# [Your goal]
Everything from the line containing "# ---- helpers" down to the line containing "random.seed(0), np.random.seed(0), noise.seed_set(1)" is to be returned exactly; include both boundary lines and leave out all others.

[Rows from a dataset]
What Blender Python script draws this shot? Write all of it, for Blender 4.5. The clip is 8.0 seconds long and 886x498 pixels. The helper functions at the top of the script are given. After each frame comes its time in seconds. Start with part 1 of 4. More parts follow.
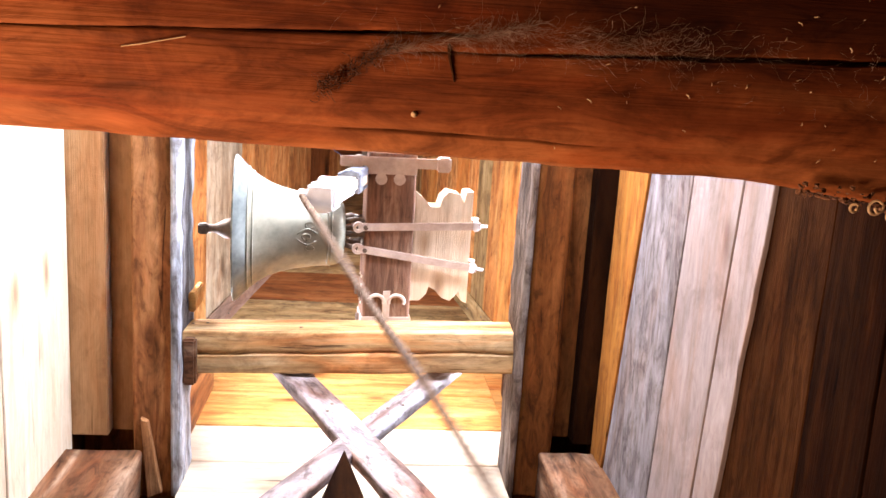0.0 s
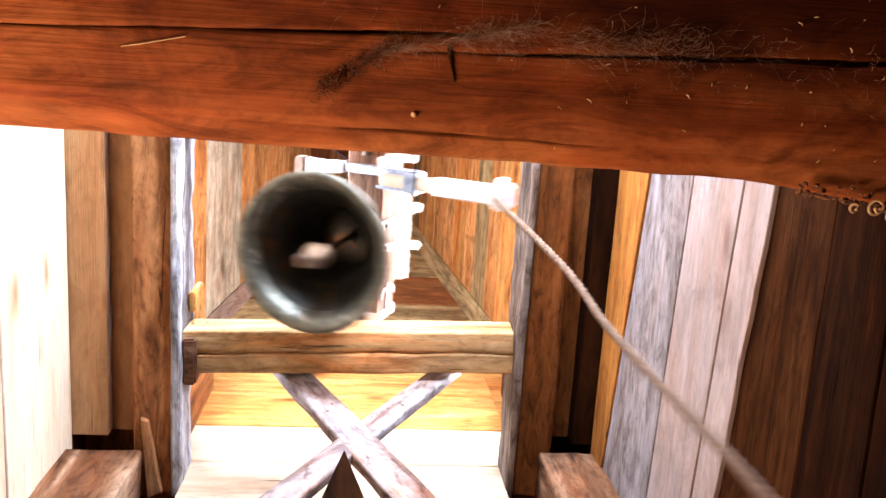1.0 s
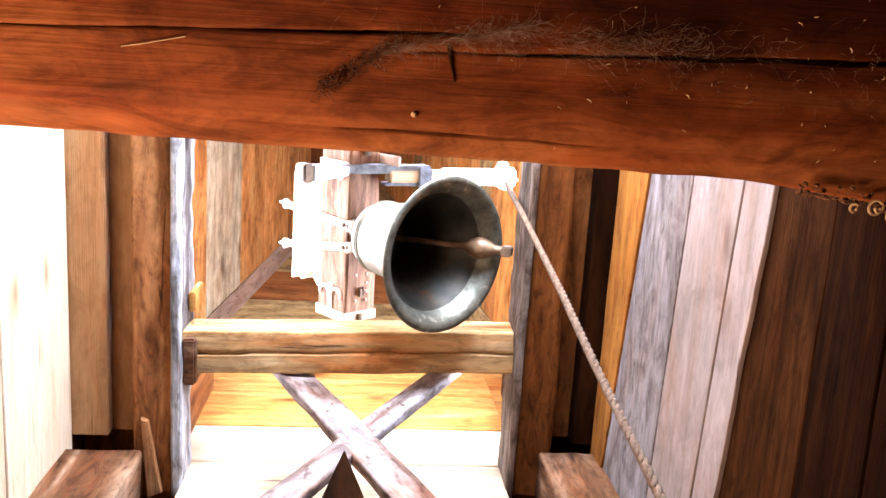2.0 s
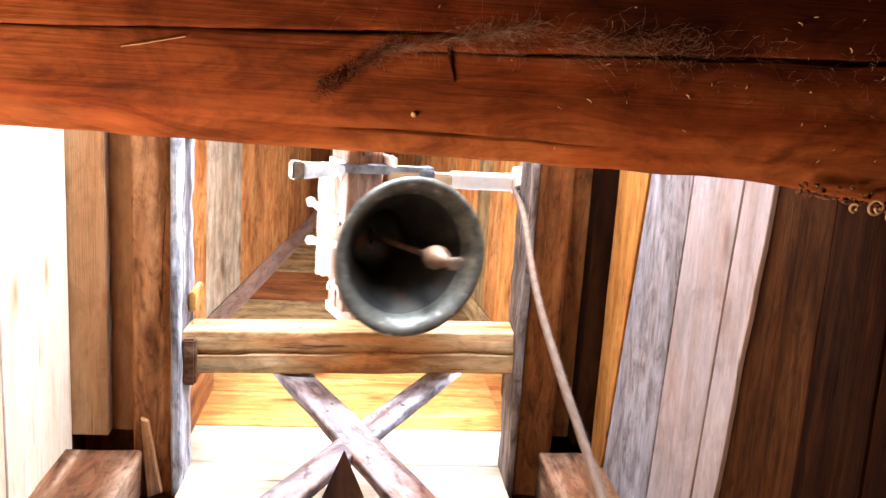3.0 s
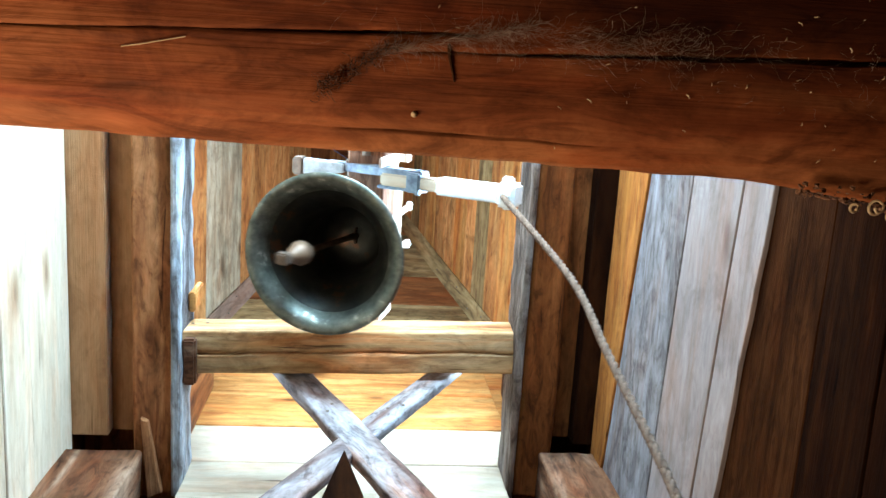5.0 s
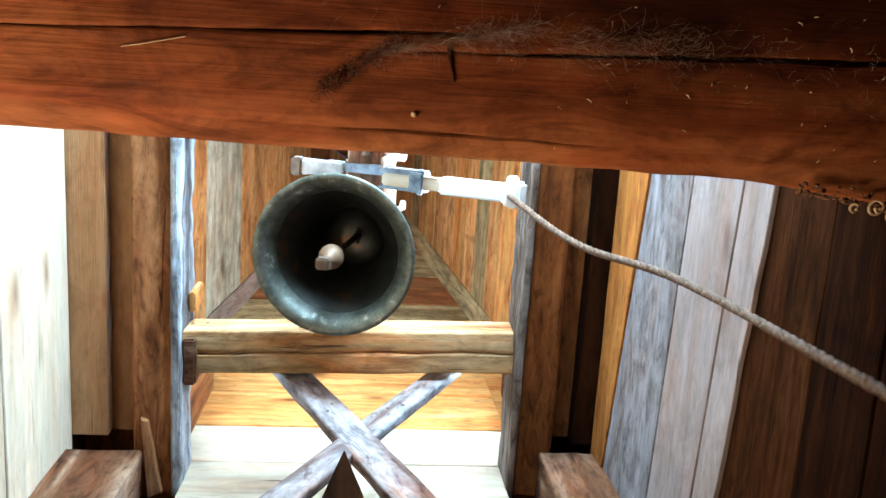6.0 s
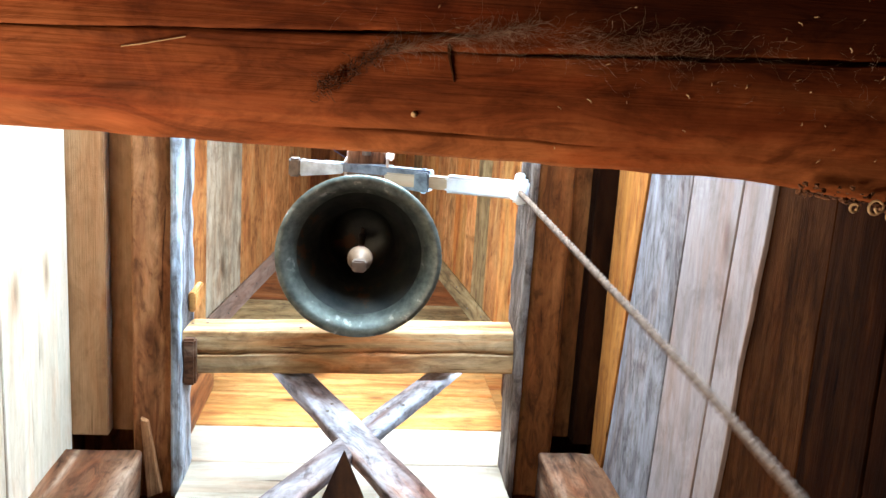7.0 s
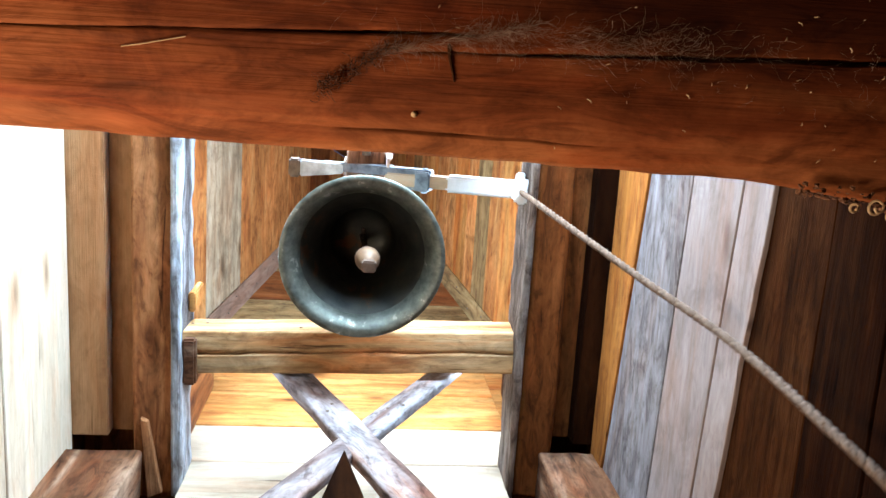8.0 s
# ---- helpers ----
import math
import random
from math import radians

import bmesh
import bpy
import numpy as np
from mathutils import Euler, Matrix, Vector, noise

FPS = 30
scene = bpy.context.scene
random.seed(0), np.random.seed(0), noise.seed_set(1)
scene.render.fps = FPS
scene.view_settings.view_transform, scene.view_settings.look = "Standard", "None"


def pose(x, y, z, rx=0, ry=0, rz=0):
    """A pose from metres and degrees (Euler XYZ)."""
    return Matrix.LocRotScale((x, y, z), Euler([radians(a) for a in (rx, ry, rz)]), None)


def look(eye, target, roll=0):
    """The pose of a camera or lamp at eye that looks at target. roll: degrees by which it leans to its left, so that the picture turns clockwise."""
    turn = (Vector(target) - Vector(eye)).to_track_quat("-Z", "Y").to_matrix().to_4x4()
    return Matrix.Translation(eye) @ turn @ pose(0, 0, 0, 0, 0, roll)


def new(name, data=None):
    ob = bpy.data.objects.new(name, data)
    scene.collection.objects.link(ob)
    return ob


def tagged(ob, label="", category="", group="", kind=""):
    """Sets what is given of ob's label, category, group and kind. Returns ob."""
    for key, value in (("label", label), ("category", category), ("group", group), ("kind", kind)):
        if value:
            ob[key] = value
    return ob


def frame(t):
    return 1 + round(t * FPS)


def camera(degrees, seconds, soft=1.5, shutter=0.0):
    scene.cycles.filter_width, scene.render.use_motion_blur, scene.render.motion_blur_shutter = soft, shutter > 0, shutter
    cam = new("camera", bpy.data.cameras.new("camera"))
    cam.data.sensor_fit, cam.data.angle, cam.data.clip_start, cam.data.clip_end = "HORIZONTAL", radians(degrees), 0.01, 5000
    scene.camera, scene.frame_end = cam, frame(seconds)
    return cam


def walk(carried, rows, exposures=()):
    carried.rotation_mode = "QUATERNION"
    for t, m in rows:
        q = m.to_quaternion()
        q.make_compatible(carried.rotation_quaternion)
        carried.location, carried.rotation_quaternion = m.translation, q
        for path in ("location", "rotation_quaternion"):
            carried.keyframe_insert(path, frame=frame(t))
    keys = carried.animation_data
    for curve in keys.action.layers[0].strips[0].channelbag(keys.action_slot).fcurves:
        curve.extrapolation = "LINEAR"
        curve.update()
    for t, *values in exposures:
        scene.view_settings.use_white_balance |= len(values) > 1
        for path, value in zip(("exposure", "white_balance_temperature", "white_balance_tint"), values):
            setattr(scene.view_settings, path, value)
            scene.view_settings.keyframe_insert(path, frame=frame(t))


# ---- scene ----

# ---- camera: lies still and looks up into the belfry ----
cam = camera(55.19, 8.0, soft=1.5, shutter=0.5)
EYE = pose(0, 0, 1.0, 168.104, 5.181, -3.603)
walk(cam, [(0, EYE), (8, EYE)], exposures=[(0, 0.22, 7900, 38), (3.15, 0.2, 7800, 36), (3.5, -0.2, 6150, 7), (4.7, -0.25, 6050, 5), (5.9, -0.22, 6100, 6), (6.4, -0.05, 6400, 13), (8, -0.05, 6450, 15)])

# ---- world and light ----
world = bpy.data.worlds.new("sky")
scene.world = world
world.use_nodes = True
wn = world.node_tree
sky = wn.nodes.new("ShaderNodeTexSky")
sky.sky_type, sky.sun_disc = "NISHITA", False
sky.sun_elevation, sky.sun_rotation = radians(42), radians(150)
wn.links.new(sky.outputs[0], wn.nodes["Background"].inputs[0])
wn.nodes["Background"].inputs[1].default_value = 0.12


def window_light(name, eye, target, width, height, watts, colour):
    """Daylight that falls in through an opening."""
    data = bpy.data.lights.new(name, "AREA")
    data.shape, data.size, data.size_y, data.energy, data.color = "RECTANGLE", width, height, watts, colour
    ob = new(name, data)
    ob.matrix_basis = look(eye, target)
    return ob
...
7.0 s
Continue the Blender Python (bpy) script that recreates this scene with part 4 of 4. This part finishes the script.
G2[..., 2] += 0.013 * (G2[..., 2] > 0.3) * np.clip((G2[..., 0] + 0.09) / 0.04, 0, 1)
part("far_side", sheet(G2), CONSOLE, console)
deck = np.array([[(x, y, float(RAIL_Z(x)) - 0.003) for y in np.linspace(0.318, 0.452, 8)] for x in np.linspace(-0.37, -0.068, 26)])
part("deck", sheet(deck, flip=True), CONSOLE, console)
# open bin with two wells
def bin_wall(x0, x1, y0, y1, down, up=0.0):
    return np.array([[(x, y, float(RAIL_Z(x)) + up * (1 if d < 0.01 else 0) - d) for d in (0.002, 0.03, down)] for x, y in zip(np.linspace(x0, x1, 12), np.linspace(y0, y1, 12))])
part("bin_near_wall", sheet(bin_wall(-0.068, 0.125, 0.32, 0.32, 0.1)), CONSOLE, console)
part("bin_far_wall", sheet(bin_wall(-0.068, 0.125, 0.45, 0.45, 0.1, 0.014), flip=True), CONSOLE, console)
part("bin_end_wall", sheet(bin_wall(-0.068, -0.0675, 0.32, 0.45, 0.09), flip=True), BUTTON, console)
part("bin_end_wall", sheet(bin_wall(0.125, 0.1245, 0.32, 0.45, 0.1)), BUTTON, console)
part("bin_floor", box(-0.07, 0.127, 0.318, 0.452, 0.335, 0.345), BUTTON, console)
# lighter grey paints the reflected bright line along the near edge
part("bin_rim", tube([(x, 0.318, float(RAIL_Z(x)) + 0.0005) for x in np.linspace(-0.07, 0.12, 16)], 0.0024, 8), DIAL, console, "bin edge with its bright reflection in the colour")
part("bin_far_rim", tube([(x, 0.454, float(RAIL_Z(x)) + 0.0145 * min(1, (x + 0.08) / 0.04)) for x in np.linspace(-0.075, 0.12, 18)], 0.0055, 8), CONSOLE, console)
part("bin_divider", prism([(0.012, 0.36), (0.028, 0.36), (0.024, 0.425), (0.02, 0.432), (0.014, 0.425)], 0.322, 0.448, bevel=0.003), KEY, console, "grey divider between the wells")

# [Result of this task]
# ---- helpers ----
import math
import random
from math import radians

import bmesh
import bpy
import numpy as np
from mathutils import Euler, Matrix, Vector, noise

FPS = 30
scene = bpy.context.scene
random.seed(0), np.random.seed(0), noise.seed_set(1)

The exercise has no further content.